Raw data
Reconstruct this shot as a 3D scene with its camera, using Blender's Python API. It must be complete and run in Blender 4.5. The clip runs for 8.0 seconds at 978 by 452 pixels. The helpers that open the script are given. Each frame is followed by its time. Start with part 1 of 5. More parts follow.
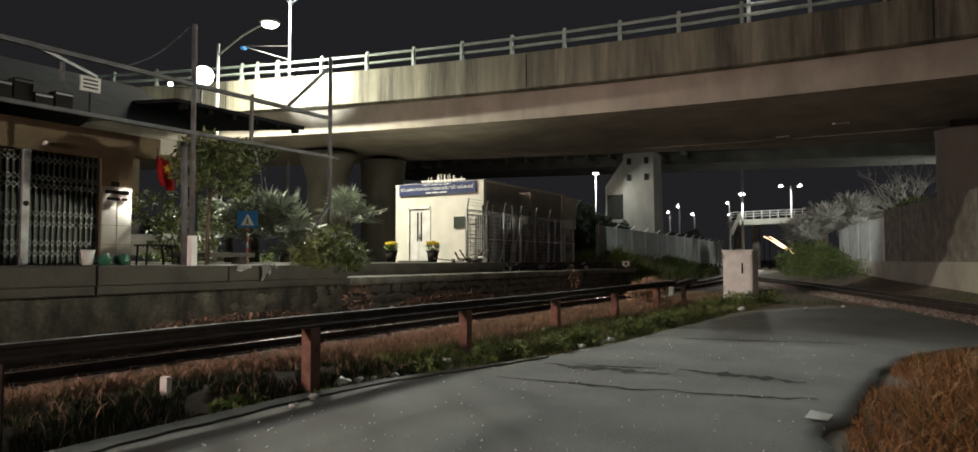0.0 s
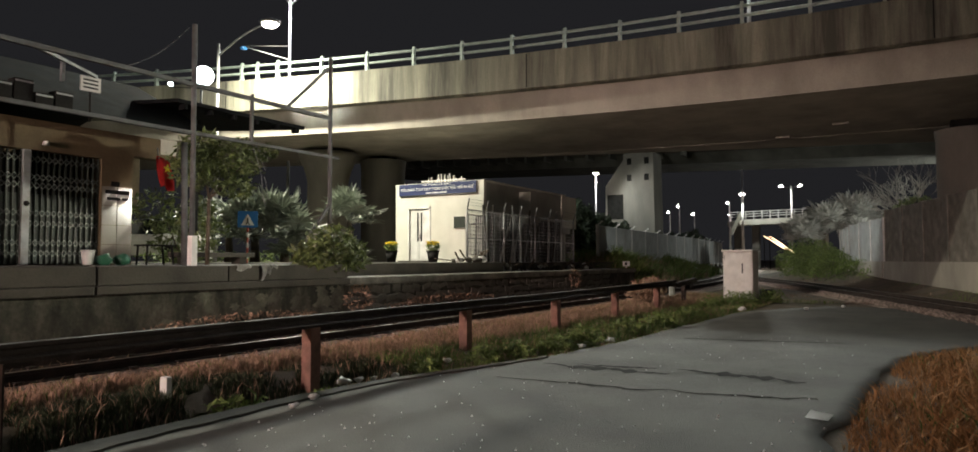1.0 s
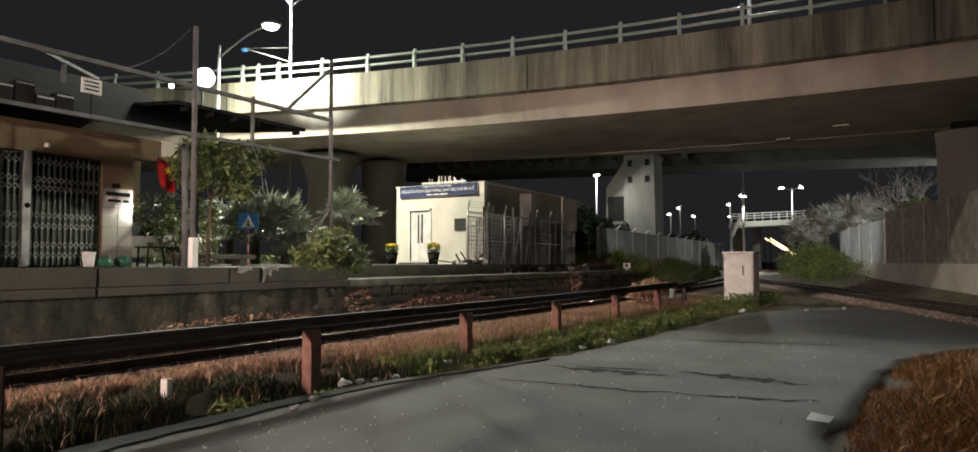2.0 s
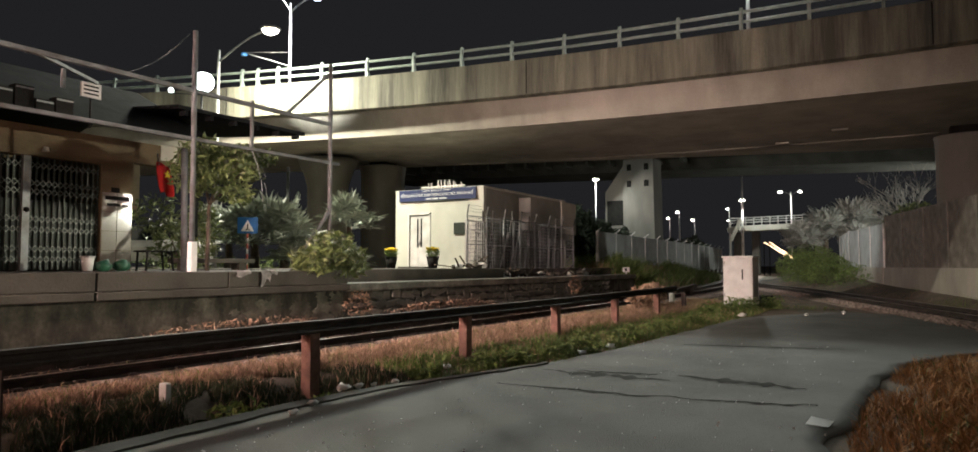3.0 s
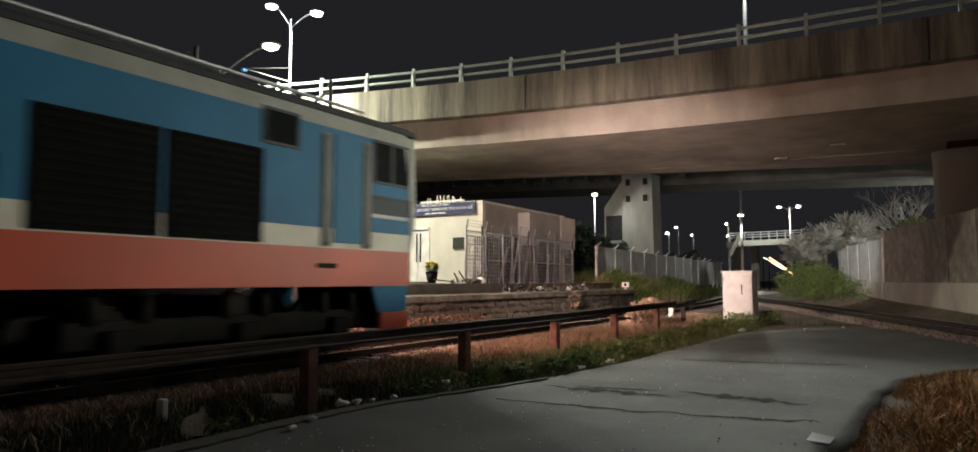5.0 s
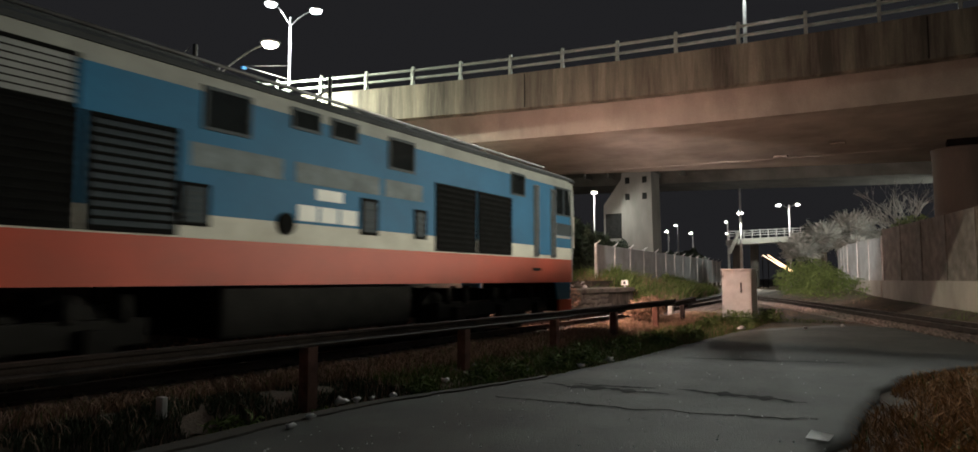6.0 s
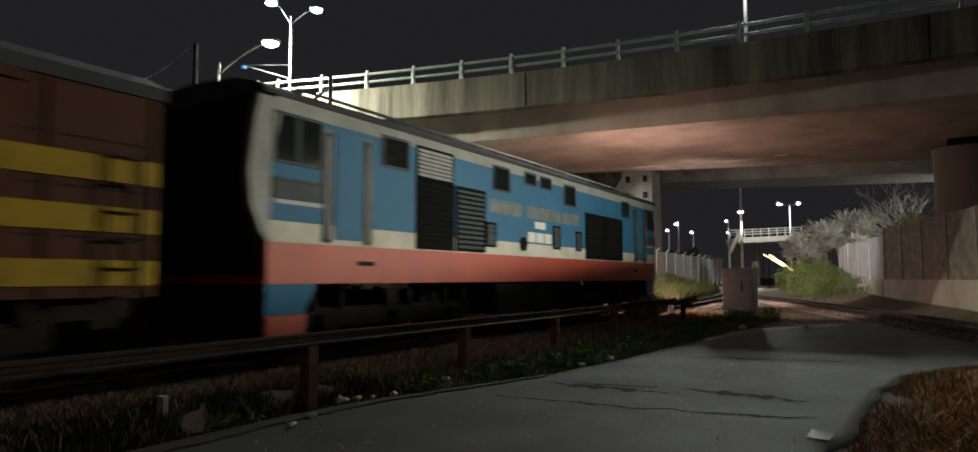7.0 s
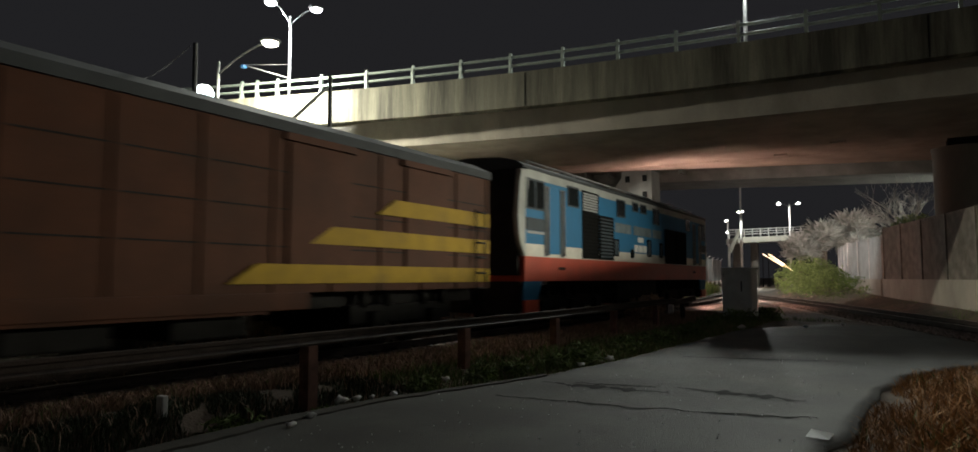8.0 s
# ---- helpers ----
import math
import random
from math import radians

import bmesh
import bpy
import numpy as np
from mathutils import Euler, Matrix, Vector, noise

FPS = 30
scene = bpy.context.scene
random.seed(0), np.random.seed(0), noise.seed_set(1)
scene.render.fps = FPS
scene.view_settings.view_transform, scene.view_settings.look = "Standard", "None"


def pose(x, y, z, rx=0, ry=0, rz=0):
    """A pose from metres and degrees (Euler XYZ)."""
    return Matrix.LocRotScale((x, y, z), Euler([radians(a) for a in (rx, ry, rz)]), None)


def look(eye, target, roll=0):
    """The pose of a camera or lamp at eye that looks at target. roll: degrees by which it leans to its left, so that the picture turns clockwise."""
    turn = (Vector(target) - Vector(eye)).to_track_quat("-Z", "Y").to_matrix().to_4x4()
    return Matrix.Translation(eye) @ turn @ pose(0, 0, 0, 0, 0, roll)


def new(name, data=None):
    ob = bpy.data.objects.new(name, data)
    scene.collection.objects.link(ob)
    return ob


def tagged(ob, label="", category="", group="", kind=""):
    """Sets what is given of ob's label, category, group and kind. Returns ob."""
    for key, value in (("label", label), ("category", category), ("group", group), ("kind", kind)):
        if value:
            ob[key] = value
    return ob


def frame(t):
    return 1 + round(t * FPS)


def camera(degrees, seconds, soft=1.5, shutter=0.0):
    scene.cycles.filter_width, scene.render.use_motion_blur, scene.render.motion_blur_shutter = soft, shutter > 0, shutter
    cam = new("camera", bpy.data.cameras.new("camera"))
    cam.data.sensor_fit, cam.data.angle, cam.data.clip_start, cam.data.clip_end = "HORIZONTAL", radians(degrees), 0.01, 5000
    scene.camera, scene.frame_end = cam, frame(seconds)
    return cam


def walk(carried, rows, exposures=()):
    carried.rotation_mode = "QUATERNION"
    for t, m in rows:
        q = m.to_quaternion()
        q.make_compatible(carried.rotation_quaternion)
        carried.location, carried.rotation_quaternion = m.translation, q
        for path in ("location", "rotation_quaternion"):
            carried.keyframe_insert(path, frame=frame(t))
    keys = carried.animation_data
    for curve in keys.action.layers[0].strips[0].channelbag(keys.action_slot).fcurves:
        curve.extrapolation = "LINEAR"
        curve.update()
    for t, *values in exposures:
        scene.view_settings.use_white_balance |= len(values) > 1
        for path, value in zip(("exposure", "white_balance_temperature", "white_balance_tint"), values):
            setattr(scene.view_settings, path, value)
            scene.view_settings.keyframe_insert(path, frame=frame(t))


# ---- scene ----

Task
Transcribe all of the material exactly, leaving out whatever pictures it contains.

Completed task
Reconstruct this shot as a 3D scene with its camera, using Blender's Python API. It must be complete and run in Blender 4.5. The clip runs for 8.0 seconds at 978 by 452 pixels. The helpers that open the script are given. Each frame is followed by its time. Start with part 1 of 5. More parts follow.
0.0 s
1.0 s
2.0 s
3.0 s
5.0 s
6.0 s
7.0 s
8.0 s
# ---- helpers ----
import math
import random
from math import radians

import bmesh
import bpy
import numpy as np
from mathutils import Euler, Matrix, Vector, noise

FPS = 30
scene = bpy.context.scene
random.seed(0), np.random.seed(0), noise.seed_set(1)
scene.render.fps = FPS
scene.view_settings.view_transform, scene.view_settings.look = "Standard", "None"


def pose(x, y, z, rx=0, ry=0, rz=0):
    """A pose from metres and degrees (Euler XYZ)."""
    return Matrix.LocRotScale((x, y, z), Euler([radians(a) for a in (rx, ry, rz)]), None)


def look(eye, target, roll=0):
    """The pose of a camera or lamp at eye that looks at target. roll: degrees by which it leans to its left, so that the picture turns clockwise."""
    turn = (Vector(target) - Vector(eye)).to_track_quat("-Z", "Y").to_matrix().to_4x4()
    return Matrix.Translation(eye) @ turn @ pose(0, 0, 0, 0, 0, roll)


def new(name, data=None):
    ob = bpy.data.objects.new(name, data)
    scene.collection.objects.link(ob)
    return ob


def tagged(ob, label="", category="", group="", kind=""):
    """Sets what is given of ob's label, category, group and kind. Returns ob."""
    for key, value in (("label", label), ("category", category), ("group", group), ("kind", kind)):
        if value:
            ob[key] = value
    return ob


def frame(t):
    return 1 + round(t * FPS)


def camera(degrees, seconds, soft=1.5, shutter=0.0):
    scene.cycles.filter_width, scene.render.use_motion_blur, scene.render.motion_blur_shutter = soft, shutter > 0, shutter
    cam = new("camera", bpy.data.cameras.new("camera"))
    cam.data.sensor_fit, cam.data.angle, cam.data.clip_start, cam.data.clip_end = "HORIZONTAL", radians(degrees), 0.01, 5000
    scene.camera, scene.frame_end = cam, frame(seconds)
    return cam


def walk(carried, rows, exposures=()):
    carried.rotation_mode = "QUATERNION"
    for t, m in rows:
        q = m.to_quaternion()
        q.make_compatible(carried.rotation_quaternion)
        carried.location, carried.rotation_quaternion = m.translation, q
        for path in ("location", "rotation_quaternion"):
            carried.keyframe_insert(path, frame=frame(t))
    keys = carried.animation_data
    for curve in keys.action.layers[0].strips[0].channelbag(keys.action_slot).fcurves:
        curve.extrapolation = "LINEAR"
        curve.update()
    for t, *values in exposures:
        scene.view_settings.use_white_balance |= len(values) > 1
        for path, value in zip(("exposure", "white_balance_temperature", "white_balance_tint"), values):
            setattr(scene.view_settings, path, value)
            scene.view_settings.keyframe_insert(path, frame=frame(t))


# ---- scene ----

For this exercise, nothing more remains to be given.